Records with scene code
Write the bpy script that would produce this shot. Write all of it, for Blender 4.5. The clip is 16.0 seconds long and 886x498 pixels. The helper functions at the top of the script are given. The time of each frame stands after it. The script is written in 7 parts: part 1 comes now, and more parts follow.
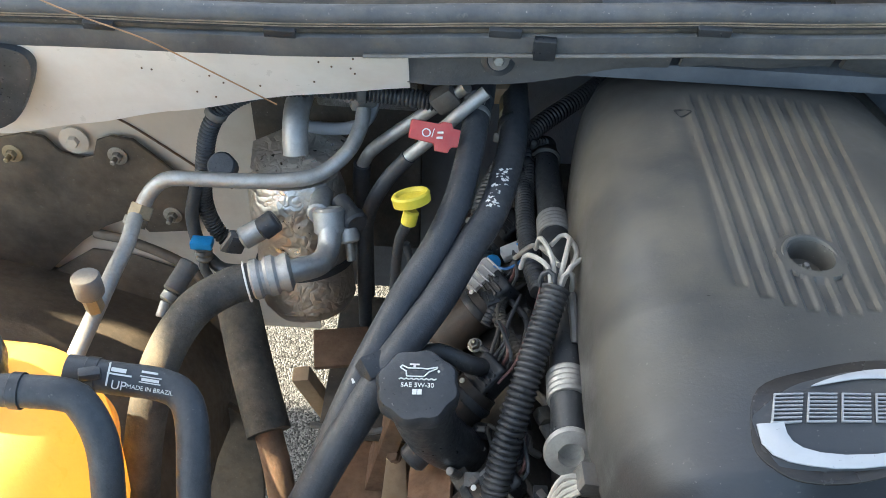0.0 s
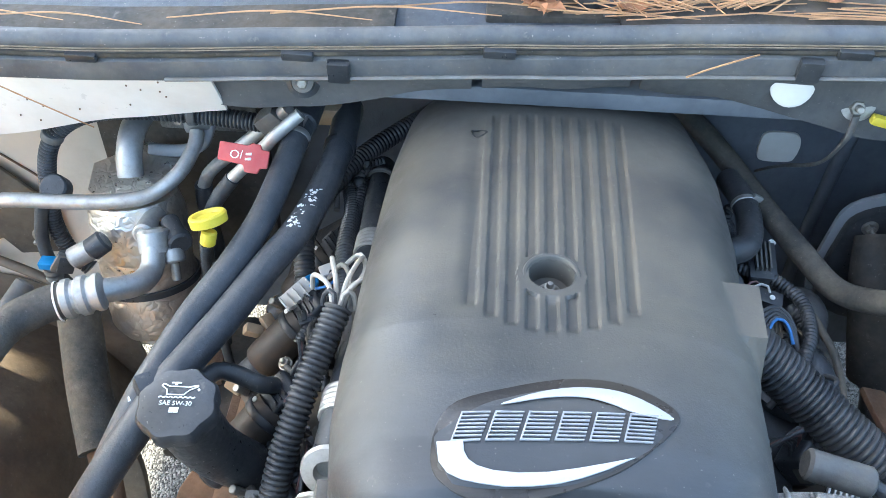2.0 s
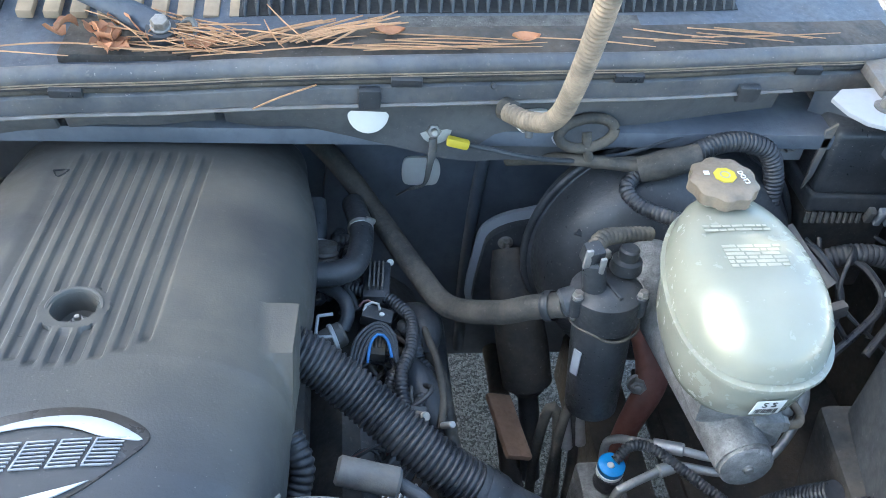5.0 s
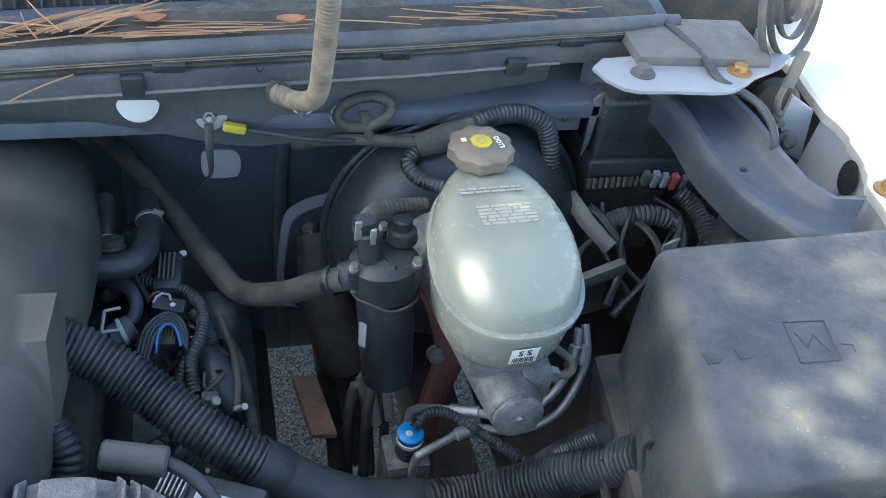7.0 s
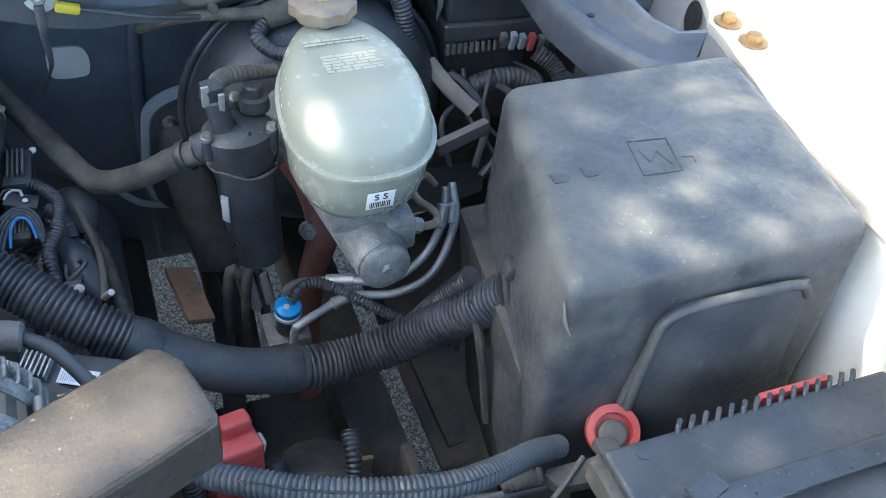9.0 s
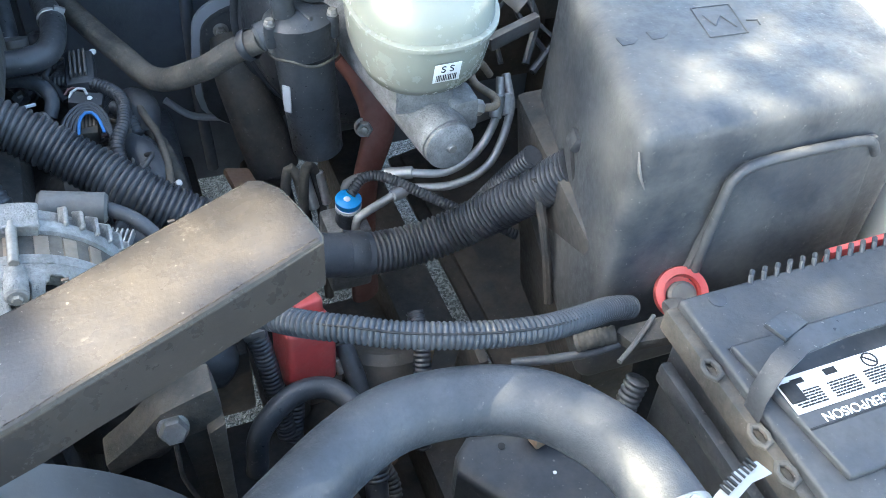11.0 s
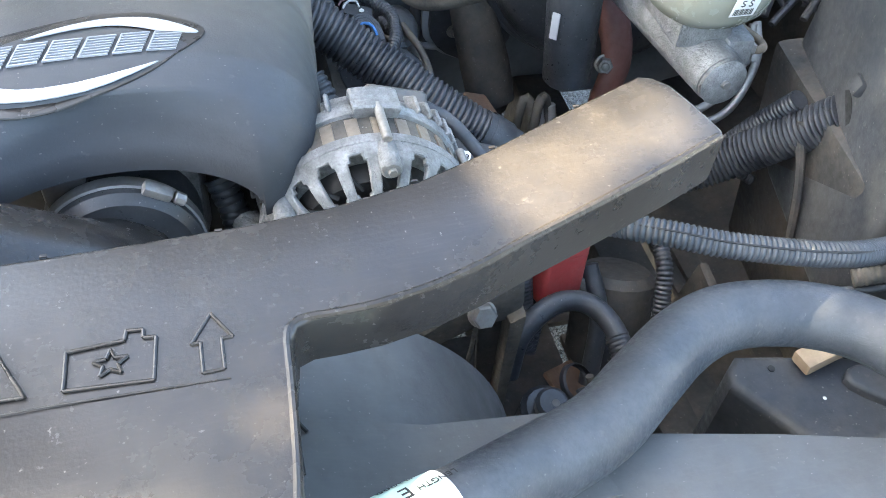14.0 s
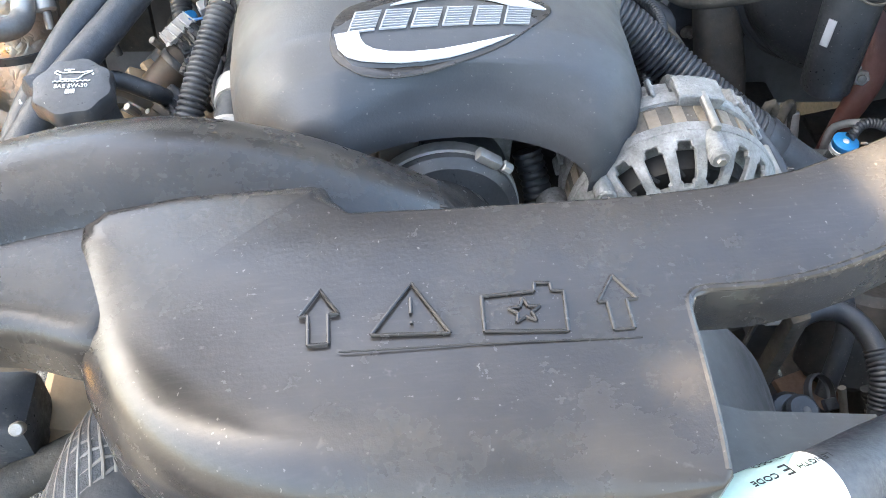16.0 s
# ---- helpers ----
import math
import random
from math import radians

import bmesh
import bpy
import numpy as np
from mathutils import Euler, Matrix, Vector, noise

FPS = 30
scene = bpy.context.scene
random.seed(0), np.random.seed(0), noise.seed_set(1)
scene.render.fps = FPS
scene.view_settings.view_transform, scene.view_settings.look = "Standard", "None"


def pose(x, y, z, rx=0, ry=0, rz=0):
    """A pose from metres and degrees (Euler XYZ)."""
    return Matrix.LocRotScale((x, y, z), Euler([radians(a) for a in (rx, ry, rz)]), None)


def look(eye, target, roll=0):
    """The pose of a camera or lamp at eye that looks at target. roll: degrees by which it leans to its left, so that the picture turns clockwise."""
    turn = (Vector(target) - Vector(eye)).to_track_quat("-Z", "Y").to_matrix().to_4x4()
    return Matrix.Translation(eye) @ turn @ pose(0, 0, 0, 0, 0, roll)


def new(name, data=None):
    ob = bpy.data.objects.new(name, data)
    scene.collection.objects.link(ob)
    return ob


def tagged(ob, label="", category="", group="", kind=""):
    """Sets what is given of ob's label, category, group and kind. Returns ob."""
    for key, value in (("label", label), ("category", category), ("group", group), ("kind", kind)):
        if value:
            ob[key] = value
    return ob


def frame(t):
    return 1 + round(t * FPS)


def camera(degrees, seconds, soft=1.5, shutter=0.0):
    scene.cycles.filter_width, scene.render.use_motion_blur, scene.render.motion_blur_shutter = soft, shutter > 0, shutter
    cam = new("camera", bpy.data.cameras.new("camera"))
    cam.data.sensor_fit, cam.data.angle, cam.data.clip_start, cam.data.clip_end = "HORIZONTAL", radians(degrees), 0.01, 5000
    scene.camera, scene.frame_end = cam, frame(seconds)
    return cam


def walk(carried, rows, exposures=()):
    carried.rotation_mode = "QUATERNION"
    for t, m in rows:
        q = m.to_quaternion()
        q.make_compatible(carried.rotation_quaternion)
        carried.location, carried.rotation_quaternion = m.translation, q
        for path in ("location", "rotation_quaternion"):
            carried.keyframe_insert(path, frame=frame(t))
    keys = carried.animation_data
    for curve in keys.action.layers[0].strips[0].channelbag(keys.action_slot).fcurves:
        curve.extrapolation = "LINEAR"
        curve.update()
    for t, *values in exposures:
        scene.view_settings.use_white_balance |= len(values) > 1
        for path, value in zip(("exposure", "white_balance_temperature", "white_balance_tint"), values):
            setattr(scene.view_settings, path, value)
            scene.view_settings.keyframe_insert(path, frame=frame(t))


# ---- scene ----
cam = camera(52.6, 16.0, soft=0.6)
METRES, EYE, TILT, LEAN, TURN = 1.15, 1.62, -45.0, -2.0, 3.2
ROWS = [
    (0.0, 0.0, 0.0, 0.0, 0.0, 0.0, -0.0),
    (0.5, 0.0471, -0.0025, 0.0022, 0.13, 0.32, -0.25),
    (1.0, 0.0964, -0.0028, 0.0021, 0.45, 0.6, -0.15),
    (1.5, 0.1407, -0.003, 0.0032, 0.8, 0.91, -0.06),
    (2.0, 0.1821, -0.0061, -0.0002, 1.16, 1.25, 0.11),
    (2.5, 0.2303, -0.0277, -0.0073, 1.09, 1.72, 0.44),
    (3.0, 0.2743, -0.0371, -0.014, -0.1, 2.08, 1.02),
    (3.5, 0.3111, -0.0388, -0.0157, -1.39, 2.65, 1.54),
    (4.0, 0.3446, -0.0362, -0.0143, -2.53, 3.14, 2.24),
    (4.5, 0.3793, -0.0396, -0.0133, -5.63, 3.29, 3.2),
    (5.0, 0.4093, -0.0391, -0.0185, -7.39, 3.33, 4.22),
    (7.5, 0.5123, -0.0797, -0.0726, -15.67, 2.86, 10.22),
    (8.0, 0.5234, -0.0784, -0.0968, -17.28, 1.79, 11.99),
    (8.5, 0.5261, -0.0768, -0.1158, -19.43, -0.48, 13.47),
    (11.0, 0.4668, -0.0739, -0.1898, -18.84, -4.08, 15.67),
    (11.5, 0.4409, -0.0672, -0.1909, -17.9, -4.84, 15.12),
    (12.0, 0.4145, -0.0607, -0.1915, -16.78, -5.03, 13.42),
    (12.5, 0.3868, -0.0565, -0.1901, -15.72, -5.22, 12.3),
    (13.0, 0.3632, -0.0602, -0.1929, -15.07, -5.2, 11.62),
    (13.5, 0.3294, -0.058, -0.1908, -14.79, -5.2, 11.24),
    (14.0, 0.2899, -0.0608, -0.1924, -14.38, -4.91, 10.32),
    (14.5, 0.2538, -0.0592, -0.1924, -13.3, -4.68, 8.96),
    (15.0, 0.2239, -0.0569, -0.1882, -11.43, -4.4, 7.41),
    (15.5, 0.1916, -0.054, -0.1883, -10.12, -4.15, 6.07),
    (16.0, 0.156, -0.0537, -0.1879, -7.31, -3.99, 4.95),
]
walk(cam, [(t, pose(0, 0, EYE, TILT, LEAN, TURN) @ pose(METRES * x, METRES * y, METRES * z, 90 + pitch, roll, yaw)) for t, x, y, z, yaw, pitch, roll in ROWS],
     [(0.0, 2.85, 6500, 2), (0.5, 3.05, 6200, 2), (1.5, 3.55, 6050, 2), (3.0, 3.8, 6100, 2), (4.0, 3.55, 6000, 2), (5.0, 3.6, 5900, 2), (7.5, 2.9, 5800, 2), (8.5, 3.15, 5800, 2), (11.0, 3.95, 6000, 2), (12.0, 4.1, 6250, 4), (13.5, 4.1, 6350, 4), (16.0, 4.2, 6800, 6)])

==

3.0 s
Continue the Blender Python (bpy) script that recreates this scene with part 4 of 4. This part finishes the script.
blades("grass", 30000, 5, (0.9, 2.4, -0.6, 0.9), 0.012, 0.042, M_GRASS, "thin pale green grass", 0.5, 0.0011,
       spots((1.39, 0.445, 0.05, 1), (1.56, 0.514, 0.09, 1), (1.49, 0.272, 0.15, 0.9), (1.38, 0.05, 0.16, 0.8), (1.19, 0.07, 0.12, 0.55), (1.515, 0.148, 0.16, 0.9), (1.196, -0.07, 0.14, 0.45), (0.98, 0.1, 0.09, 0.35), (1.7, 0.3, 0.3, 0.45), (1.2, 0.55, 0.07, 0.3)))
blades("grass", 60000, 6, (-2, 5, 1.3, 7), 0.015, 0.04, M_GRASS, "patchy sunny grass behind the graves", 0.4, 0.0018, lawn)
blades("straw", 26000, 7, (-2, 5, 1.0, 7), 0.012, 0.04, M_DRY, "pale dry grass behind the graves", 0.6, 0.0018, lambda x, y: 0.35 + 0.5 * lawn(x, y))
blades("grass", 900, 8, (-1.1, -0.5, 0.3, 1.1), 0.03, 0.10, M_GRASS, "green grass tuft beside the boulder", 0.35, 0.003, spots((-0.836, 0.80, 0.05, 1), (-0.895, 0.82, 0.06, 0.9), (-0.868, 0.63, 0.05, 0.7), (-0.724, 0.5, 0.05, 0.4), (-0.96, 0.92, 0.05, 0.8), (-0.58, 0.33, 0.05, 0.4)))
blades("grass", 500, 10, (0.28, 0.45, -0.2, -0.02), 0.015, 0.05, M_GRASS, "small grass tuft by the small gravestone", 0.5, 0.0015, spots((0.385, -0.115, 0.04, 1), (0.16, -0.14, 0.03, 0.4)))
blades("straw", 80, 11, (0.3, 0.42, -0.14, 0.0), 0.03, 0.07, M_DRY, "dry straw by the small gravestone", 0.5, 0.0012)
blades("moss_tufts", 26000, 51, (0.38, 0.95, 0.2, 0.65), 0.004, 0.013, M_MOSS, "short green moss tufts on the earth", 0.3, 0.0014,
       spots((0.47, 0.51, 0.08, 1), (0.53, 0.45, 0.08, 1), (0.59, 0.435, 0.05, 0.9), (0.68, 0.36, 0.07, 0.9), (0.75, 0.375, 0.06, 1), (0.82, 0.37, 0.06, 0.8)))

_Stated exercise_
Leave the pictures out and copy exactly the lines from the one with "Write the bpy" to the one with "pose from metres", both included.

_Complete output_
Write the bpy script that would produce this shot. Write all of it, for Blender 4.5. The clip is 16.0 seconds long and 886x498 pixels. The helper functions at the top of the script are given. The time of each frame stands after it. The script is written in 7 parts: part 1 comes now, and more parts follow.
0.0 s
2.0 s
5.0 s
7.0 s
9.0 s
11.0 s
14.0 s
16.0 s
# ---- helpers ----
import math
import random
from math import radians

import bmesh
import bpy
import numpy as np
from mathutils import Euler, Matrix, Vector, noise

FPS = 30
scene = bpy.context.scene
random.seed(0), np.random.seed(0), noise.seed_set(1)
scene.render.fps = FPS
scene.view_settings.view_transform, scene.view_settings.look = "Standard", "None"


def pose(x, y, z, rx=0, ry=0, rz=0):
    """A pose from metres and degrees (Euler XYZ)."""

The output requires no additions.